Kirkorian points out a number of differences between the U.S. and Mexican Social Security systems including:

    Workers are vested in the U.S. system in 10 years versus 24 years in Mexico;
    The U.S. pays greater benefits to lower income workers whereas Mexico pays out only the premiums paid in, plus accrued interest; and
    Most Mexican workers avoid their country's Social Security system by working in the "underground economy," while most U.S. workers have Social Security taxes automatically collected from their wages.

The U.S. has entered into totalization agreements with 20 countries since 1978. The Social Security Administration (SSA) describes the arrangements on its website:

"[These] agreements have two main purposes. First, they eliminate dual Social Security taxation -- the situation that occurs when a worker from one country works in another country and is required to pay Social Security taxes to both countries on the same earnings," the SSA site explains. "Second, the agreements help fill gaps in benefit protection for workers who have divided their careers between the United States and another country."

Congress does not have to give approval for the totalization agreements, but lawmakers are given the opportunity to vote them down.

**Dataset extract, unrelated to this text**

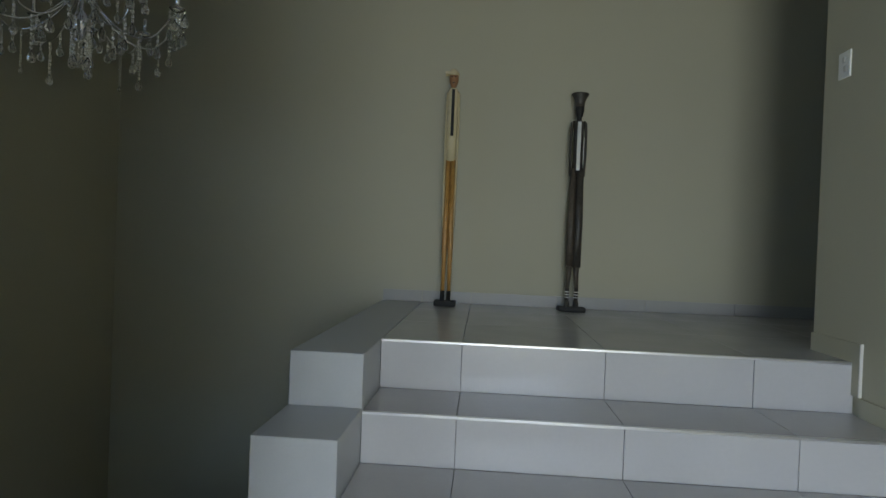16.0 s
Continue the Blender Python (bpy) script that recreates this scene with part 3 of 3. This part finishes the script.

SSA Commissioner Jo Anne Barnhart explained the benefits of totalization for U.S. employers and employees during her Sept. 11, 2003 testimony to the House Judiciary Subcommittee on Immigration, Border Security and Claims.

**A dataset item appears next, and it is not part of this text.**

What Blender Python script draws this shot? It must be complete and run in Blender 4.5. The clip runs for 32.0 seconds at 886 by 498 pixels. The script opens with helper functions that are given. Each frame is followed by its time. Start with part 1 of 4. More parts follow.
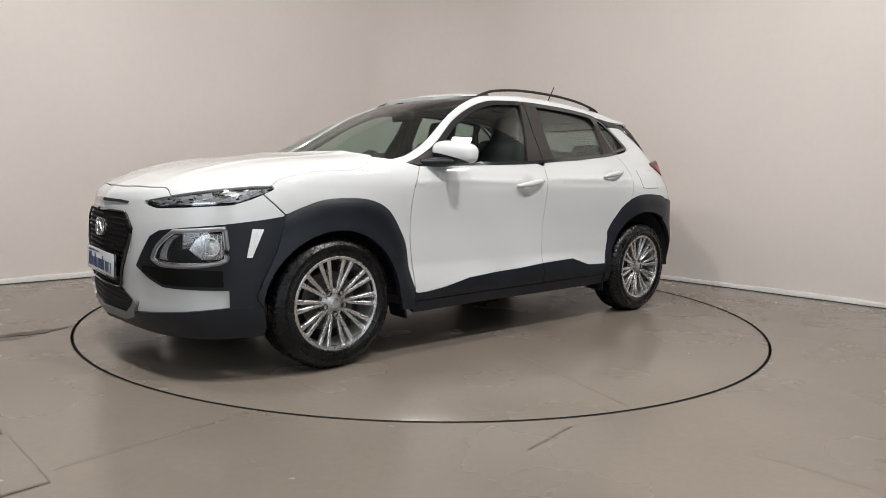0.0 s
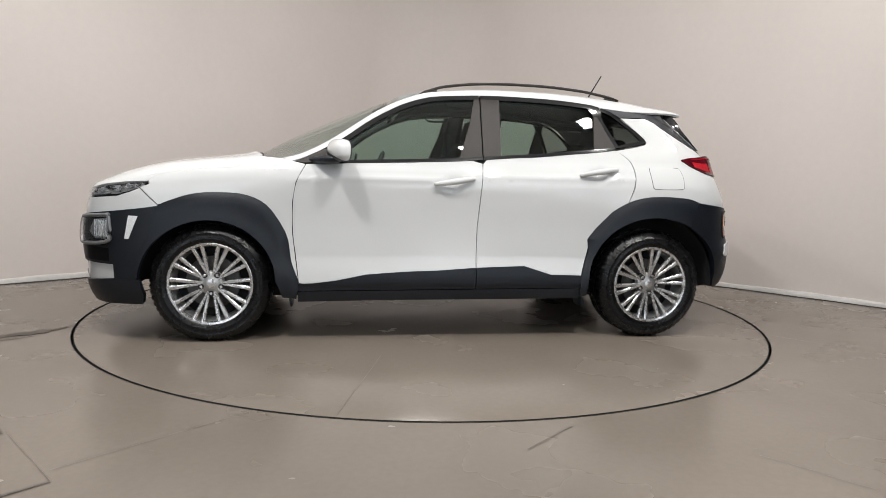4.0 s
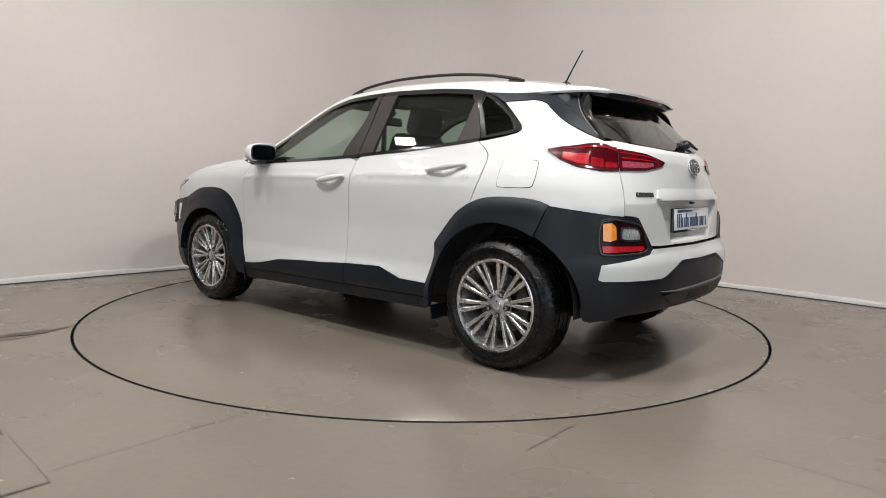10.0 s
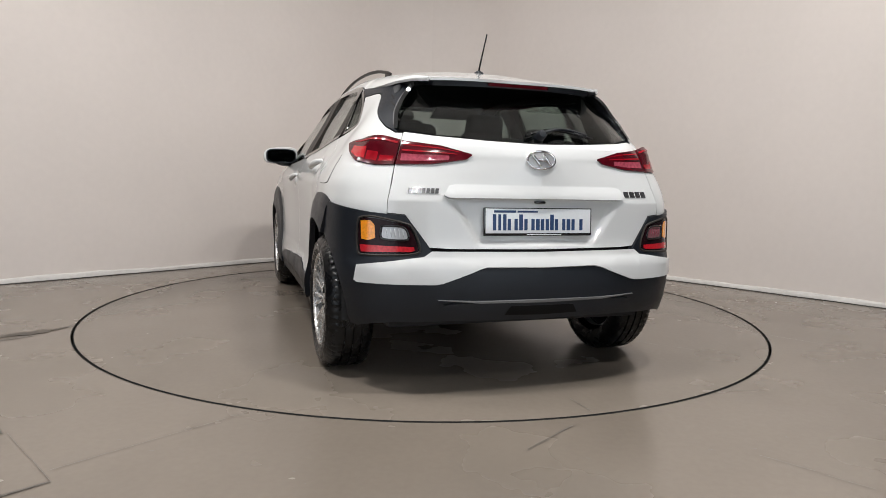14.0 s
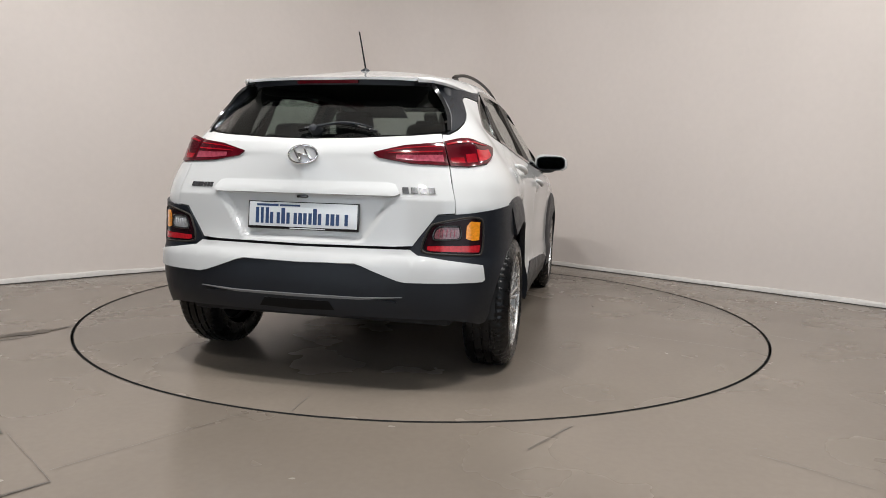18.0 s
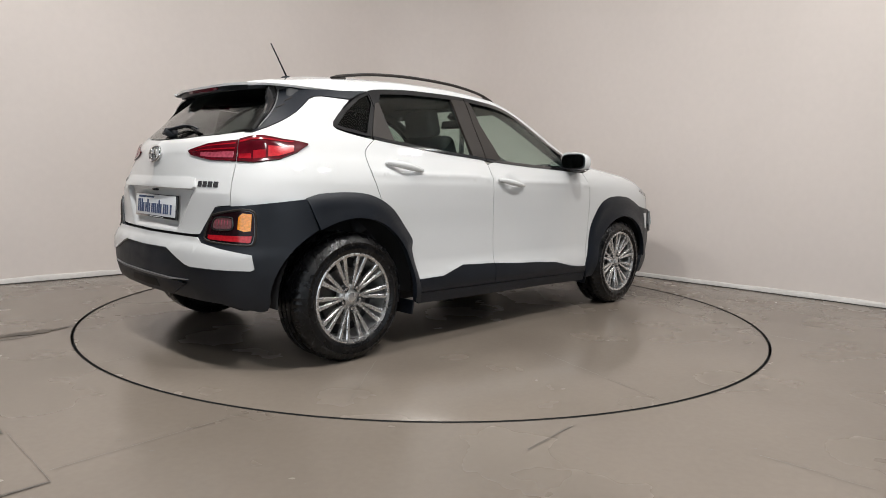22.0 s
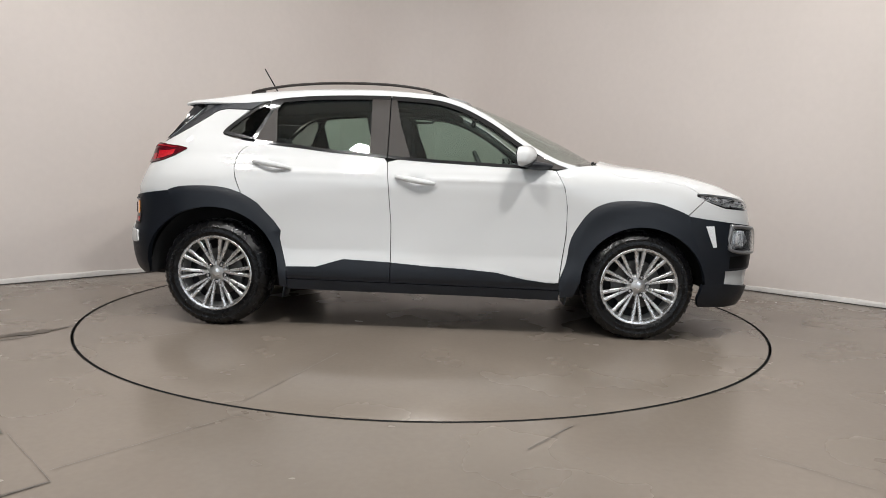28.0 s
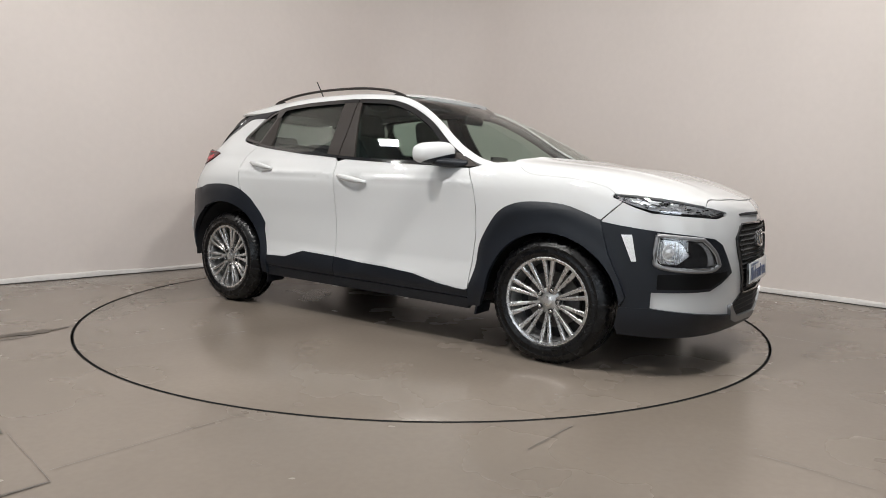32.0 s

"Without totalization the combined Social Security tax rate that U.S. employers and employees working in foreign countries must pay often approaches 40 percent or more of total payroll," Barnhart testified.

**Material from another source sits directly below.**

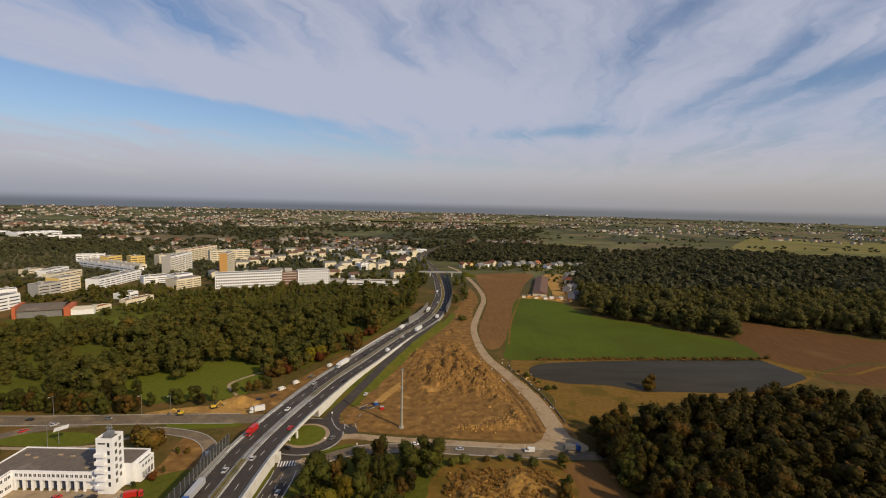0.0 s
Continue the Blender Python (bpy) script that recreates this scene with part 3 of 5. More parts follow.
road("cross_road", [(-54.6, 158), (-53.4, 165), (-49.5, 170), (-45, 174.4), (-35.5, 180.2), (-24.6, 183), (-13, 184), (4, 183.4), (27, 182.3), (56, 181), (75, 183)], 6.4, 0.12, ASPHALT_OLD, "worn two-lane side road", step=1.5, kerb=(7, 20))
road("gravel_track", [(-42.5, 191.5), (-35.7, 192.6), (-25.8, 191.2), (-11.3, 189.9), (9.8, 188.4), (32, 187), (50, 188.5), (56, 185)], 4.6, 0.14, GRAVEL, "pale gravel track beside the side road", step=2.0)
road("north_road", [(-420, 196), (-260, 198), (-190, 199), (-133, 203.5), (-100, 206), (-70, 207), (-58, 205)], 9.0, 0.10, ASPHALT_OLD, "worn main road passing under the motorway bridge", kerb=(2, 8))
road("slip_road", [(-57.5, 60), (-57, 110), (-56.6, 132), (-56, 148), (-55.6, 160), (-56.4, 170), (-57, 179)], 8.0, 0.11, ASPHALT, "dark asphalt slip road beside the retaining wall", kerb=(1, 4))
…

In March of 2003, the SSA's Office of the Chief Actuary estimated that a totalization agreement with Mexico would cost the U.S. $78 million in the first year, growing to $650 million (in constant 2002 dollars) by 2050. That determination assumed that the initial number of newly eligible Mexican recipients would be equal to the 50,000 beneficiaries then living in Mexico, and that the eligible number would grow to only 300,000 over the next 48 years.

But the agency now known as the Government Accountability Office (GAO) GAO report disputed that estimate.

"[T]his proxy figure does not directly consider the estimated millions of current and former unauthorized workers and family members from Mexico and appears small in comparison with those estimates," the GAO determined. "The estimate also inherently assumes that the behavior of Mexican citizens would not change and does not recognize that an agreement could create an additional incentive for unauthorized workers to enter the United States to work and maintain documentation to claim their earnings under a false identity."

Kirkorian believes those would be the unintended consequences of the president's proposed "guest worker" program.

"If the president gets his way and [those illegal aliens are] legalized, and he submits this totalization agreement to Congress," Kirkorian warned, "then all of the illegal aliens who get this 'amnesty' that he wants, get to count all of their Social Security payments when they were illegal toward their eventual retirement."

Barnhart told the congressional subcommittee that such an outcome could not happen.

"As is the case with our existing agreements, a totalization agreement with Mexico would not alter current law on this issue," Barnhart testified. "Totalization agreements do not have any effect on the prohibition against payment of benefits to illegal aliens in the United States."

But if Congress approves the president's "guest worker" plan, the "adjusted" status of previously illegal employees would mean that they would no longer be excluded from eligibility for Social Security payments.

"What they want is for illegal aliens who 'adjust' to some kind of legal status to be able to count their illegal work toward Social Security," Kirkorian said. "That's not up for contention, that's just a fact. The Social Security Administration negotiated the agreement, already, with Mexico."

A March 2003 report by the Social Security Administration's Office of the Inspector General (SSA-OIG) validates Kirkorian's concern.

"SSA's practice allows non-citizens to work illegally in the U.S. economy for a number of years, eventually acquire a valid SSN and have these earnings posted to their valid SSNs, and then receive [Social Security] benefits as a result of those earnings," the inspector general reported. "SSA does not consider the work-authorization status of the individual when they earned the wages; it only considers whether the individual can prove he or she paid Federal Insurance Contribution Act (FICA) taxes as part of this work."

Data from the 2000 Census indicate that 9.1 million Mexican citizens are living in the United States, 4.8 million of them illegally. The SSA-OIG report speculated about the impact that those illegal aliens could have if they became eligible for U.S. Social Security benefits.

"If these Mexican non-citizens are also working in the United States illegally, and an amnesty and/or totalization agreement occurs," the report warned, "SSA potentially may need to reinstate a large volume of [Social Security taxes paid under false or fraudulent account numbers] based on earlier unauthorized work."

Marti Dinerstein, president of Immigration Matters, also criticized the SSA in a September 2004 report entitled "Social Security 'Totalization' - Examining a Lopsided Agreement with Mexico," for using Canada as the model for its Mexican totalization cost estimates.

"The estimated number of Canadians living in the United States is 820,000," Dinerstein wrote. "Given the fact that a totalization agreement would cover not just Mexican workers but also their spouses and dependents, it is highly likely that over time, potentially millions of people would receive U.S. Social Security benefits and the cost would be in the billions of dollars."

"It's pretty ludicrous, frankly," Kirkorian concluded. "Mexico is just not the kind of country that you should be having this kind of agreement with."

The White House did not return calls seeking comment for this article.